The Australian Financial Review also throws its trousers at the ETS with two opinions. The first is economics editor Alan Mitchell who disagrees with Gottliebsen and Colebatch that coal-powered generators are sooner or later buggered, arguing that “energy security” was never an issue and that “the main effect of the assistance to generators will be to compensate the owners ... for the loss of future profits". He also runs with the consumer price rises issue and suggests that the billions in compensation would have been better directed this way through “balancing the budget” and protecting “against job losses” by dumping a redundant renewable energy target.
Slapping Mitchell’s behind, the AFR editorial reckons rather “ ... the problem now is that it is hard to see where the costs of greenhouse emissions is going to bite sufficiently to bring about the massive investment in lower-emission energy generation ... The government is trying to skirt this by mandating renewable energy targets.”

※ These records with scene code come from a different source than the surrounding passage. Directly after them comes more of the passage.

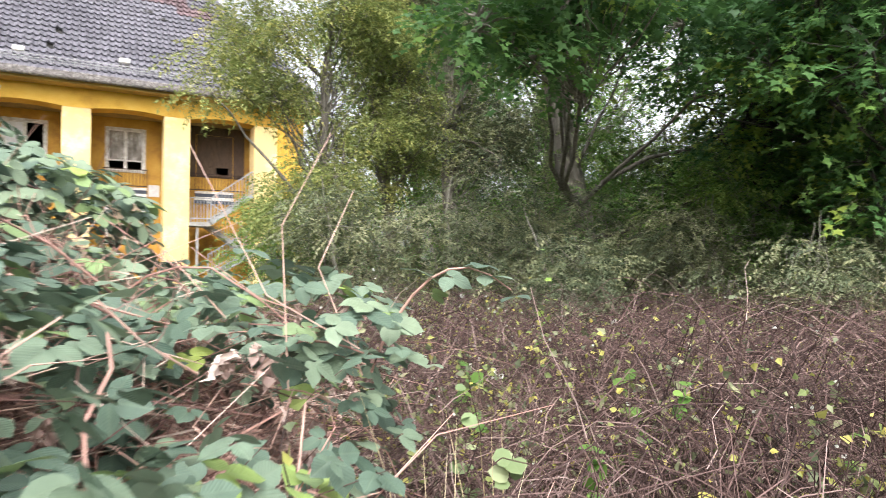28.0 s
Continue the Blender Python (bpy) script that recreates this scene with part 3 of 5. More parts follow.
# ---- templates for leaves ----
def fan(outline, fold=0.18):
    """A leaf blade folded along its midrib, from the right-hand outline."""
    mid = [(0, y, -0.10 * y * y) for _, y in outline]
    right = [(x, y, fold * x - 0.10 * y * y) for x, y in outline]
    left = [(-x, y, fold * x - 0.10 * y * y) for x, y in outline]
    k = len(outline)
    v = mid + right + left
    f = []
    for i in range(k - 1):
        for a in (k, 2 * k):
            quad = (i, a + i, a + i + 1, i + 1) if a == k else (i, i + 1, a + i + 1, a + i)
            if outline[i][0] > 1e-6:
                f.append(quad[:3] if a == k else (quad[0], quad[2], quad[3]))
            f.append((quad[0], quad[2], quad[3]) if a == k else quad[:3])
    return np.array(v), f


def clean(v, f):
    v = np.asarray(v, float)
    out = []
    for a, b, c in f:
        if np.linalg.norm(np.cross(v[b] - v[a], v[c] - v[a])) > 1e-8:
            out.append((a, b, c))
    used = sorted({i for t in out for i in t})
    at = {i: n for n, i in enumerate(used)}
    return v[used], np.array([[at[i] for i in t] for t in out])


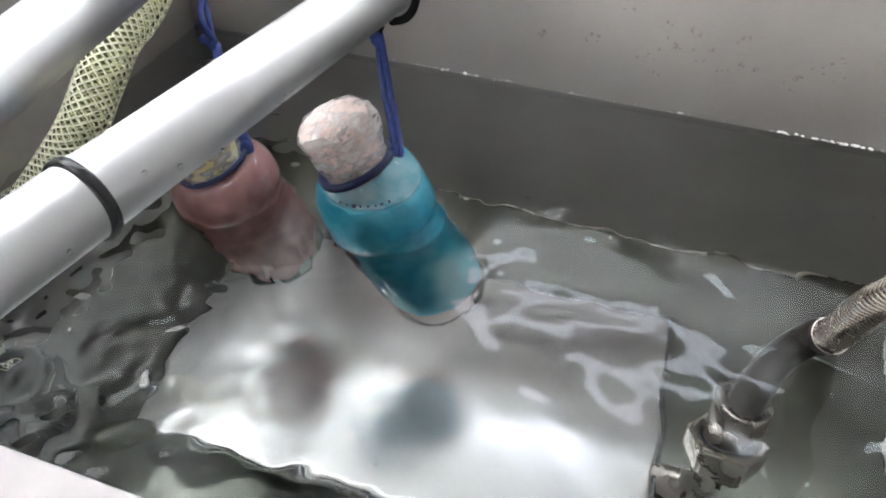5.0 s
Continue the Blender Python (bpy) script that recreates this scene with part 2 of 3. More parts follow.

Alan Jury writing as Chanticleer, supports Mitchell’s other angle that commentators bewailing corporate suffering are offering a bum-steer. In his view, “the impact of the carbon pollution reduction scheme on corporate Australia will be relatively minimal. A ‘screening analysis’ conducted by Citigroup ... found that carbon costs ‘are unlikely to be material for many ASX100 companies, and will often be passed onto customers'.” Jury sees the ASX, Macquarie Group and Orica as beneficiaries.
One thing is clear. More than one of these commentators is going to be caught trousers-down. Be assured that this column will keep a close vigil, though it is hardly paid enough for such a duty.
Moving on, the other topic du jour is reregulation of financial planners. This column is pleased to report on a consensus, at least today, that the Ripoll Report is rubbish. Michael West of The Sydney Morning Herald writes: “This report carries all the weight and ferocity of a wet lettuce.” He concludes “Ripoll fails to resolve the central conflict of interest in financial services, that is, that under the present structure planners are paid for flogging products, not for providing good advice.” And that “another Storm [Financial] is brewing right now.” The whole piece is terrific. In an AFR op-ed, similar arguments are put by Kevin Davis, professor of finance at the University of Melbourne. The main offering of this column is to challenge the assumption of both pieces, that punters will not pay for financial advice. The only actual market research this column has seen on the topic, published in The Australian, concluded the opposite.
In other comments today, Elizabeth Knight in the SMH reckons Foster's is not a takeover target, nor a good bet given the lack of any “real established growth trajectory”. Malcolm Maiden in The Age looks at the possible litigations facing CSL over its US plasma duopoly (damn, don’t they have an ACCC over there?). And Bryan Frith of The Australian looks into “The rapidly escalating takeover contest for control of iron ore hopeful Polaris Metals" which "appears set to provide a test of ASIC's policy on joint takeover bids".